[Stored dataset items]
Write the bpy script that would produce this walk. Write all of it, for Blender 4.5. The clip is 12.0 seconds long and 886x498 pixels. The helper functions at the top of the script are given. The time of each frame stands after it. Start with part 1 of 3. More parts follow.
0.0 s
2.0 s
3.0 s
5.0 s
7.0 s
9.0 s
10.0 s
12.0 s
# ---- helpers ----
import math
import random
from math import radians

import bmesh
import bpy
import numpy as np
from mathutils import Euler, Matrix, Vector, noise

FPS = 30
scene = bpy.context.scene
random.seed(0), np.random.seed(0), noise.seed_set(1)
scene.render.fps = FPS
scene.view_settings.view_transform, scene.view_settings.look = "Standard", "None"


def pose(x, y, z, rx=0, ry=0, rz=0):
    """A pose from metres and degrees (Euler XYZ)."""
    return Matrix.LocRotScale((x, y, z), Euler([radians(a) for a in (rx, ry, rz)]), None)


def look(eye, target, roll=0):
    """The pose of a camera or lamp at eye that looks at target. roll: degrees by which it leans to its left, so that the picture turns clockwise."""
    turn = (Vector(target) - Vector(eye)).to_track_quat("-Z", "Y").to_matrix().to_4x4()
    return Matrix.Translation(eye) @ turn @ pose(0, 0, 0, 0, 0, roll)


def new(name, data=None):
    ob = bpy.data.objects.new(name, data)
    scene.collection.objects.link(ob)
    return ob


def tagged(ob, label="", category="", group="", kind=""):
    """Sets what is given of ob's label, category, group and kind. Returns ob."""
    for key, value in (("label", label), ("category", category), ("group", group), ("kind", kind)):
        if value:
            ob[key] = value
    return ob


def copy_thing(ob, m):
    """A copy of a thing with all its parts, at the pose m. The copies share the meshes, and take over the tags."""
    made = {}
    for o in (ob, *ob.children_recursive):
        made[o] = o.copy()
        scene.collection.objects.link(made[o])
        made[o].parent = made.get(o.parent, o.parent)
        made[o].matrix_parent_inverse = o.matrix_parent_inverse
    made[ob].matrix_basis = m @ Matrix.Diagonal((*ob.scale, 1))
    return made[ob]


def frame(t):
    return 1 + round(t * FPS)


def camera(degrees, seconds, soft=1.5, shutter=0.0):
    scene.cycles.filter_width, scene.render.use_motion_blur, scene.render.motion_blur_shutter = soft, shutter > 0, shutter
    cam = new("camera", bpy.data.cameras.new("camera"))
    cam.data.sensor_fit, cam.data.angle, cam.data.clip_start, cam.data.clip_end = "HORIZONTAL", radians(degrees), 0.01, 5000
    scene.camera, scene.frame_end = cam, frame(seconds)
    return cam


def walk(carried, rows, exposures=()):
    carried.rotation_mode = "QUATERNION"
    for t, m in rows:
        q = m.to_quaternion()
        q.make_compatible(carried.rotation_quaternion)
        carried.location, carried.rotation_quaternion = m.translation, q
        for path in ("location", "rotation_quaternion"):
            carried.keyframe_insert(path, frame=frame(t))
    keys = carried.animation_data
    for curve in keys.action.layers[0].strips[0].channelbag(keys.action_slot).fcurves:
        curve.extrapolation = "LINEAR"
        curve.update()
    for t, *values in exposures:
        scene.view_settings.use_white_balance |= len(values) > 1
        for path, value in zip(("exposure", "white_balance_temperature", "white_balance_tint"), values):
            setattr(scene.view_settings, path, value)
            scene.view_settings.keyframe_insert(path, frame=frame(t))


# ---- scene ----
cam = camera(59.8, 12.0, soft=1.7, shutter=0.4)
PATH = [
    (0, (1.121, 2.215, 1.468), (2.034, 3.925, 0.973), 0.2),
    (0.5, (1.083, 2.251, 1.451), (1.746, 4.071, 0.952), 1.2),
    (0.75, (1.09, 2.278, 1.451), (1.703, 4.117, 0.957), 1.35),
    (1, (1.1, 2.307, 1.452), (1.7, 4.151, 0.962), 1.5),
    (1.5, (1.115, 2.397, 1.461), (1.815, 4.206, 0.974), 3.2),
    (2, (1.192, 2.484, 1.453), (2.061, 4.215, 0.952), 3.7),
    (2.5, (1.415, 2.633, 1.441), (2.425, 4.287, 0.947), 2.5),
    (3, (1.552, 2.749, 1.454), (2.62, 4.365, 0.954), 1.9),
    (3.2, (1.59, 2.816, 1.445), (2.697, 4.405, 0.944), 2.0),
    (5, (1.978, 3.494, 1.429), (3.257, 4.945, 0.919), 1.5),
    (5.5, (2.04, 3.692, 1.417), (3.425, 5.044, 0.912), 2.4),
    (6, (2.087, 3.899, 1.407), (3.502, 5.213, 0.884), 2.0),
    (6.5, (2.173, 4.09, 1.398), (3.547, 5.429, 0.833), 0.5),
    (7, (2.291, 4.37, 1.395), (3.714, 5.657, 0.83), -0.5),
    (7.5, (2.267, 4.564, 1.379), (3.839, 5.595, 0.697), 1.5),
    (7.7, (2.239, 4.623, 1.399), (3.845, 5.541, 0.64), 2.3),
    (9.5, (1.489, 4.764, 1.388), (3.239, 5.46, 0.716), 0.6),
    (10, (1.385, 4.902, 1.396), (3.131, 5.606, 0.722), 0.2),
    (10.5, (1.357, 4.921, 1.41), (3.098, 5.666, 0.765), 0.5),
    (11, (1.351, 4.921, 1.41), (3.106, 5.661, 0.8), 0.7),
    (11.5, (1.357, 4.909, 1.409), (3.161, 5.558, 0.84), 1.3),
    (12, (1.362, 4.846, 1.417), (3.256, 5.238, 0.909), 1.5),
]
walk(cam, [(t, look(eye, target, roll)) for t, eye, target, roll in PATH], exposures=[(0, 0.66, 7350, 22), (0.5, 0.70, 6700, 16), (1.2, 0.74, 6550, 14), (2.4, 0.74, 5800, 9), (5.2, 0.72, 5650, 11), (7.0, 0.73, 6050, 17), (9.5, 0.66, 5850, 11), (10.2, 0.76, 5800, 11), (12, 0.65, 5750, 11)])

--

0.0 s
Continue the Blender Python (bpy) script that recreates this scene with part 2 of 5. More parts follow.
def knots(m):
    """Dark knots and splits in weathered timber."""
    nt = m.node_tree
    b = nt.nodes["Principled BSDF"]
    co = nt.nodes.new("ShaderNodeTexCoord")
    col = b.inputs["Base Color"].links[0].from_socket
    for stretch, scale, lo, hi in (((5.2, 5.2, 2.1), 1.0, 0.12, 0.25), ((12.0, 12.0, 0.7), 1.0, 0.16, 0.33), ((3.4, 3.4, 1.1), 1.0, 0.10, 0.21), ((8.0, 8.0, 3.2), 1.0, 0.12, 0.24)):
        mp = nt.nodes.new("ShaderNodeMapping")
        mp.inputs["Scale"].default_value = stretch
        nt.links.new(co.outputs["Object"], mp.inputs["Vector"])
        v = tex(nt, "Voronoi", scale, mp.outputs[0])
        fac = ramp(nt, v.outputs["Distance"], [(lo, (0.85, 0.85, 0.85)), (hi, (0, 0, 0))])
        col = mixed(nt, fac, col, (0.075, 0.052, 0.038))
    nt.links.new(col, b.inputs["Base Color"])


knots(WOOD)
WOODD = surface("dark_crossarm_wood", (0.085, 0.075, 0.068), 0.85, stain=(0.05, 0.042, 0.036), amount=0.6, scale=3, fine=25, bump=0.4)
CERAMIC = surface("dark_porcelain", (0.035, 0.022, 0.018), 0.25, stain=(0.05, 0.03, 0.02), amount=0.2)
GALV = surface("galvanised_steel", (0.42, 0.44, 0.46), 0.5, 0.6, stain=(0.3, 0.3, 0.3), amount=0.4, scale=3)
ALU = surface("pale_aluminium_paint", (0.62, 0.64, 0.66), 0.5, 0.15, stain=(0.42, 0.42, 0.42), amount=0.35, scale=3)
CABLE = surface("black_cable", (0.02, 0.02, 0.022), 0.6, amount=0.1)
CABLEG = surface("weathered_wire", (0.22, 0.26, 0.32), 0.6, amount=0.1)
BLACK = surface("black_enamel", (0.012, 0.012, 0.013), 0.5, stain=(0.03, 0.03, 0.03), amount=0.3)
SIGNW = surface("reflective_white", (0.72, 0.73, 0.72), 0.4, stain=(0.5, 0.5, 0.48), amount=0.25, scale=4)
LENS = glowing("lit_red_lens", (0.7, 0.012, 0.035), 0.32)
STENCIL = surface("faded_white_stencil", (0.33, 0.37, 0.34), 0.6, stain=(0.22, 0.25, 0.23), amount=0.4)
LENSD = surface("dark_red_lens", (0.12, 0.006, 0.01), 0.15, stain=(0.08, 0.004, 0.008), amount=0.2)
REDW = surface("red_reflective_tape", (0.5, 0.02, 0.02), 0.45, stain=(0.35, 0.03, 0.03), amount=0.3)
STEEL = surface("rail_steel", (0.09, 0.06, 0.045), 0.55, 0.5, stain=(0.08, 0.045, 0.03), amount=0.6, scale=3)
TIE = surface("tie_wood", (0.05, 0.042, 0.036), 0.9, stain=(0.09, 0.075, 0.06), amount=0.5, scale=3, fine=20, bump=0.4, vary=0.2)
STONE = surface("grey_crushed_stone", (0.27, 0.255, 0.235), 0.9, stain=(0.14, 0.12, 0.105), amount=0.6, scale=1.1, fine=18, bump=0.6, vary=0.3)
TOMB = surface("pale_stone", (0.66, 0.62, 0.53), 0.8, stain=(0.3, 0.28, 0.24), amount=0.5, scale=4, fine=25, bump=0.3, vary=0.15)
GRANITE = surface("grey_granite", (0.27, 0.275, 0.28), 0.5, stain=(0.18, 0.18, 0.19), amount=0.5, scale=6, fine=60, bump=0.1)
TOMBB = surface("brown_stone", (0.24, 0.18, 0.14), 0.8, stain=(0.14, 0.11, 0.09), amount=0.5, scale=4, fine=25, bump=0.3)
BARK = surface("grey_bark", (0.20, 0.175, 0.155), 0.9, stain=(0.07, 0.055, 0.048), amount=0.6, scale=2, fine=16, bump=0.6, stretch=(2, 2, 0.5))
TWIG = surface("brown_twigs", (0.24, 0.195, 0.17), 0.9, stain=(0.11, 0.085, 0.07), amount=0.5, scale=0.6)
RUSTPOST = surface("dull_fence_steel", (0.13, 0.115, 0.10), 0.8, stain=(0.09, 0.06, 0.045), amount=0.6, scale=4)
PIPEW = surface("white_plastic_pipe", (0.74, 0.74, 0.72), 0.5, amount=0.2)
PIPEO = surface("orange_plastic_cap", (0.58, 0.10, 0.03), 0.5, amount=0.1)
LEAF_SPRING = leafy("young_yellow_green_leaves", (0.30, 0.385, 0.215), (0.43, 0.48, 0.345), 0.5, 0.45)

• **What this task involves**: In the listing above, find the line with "for path in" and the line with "for curve in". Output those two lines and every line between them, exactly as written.

• **Finished exercise**:
        for path in ("location", "rotation_quaternion"):
            carried.keyframe_insert(path, frame=frame(t))
    keys = carried.animation_data
    for curve in keys.action.layers[0].strips[0].channelbag(keys.action_slot).fcurves:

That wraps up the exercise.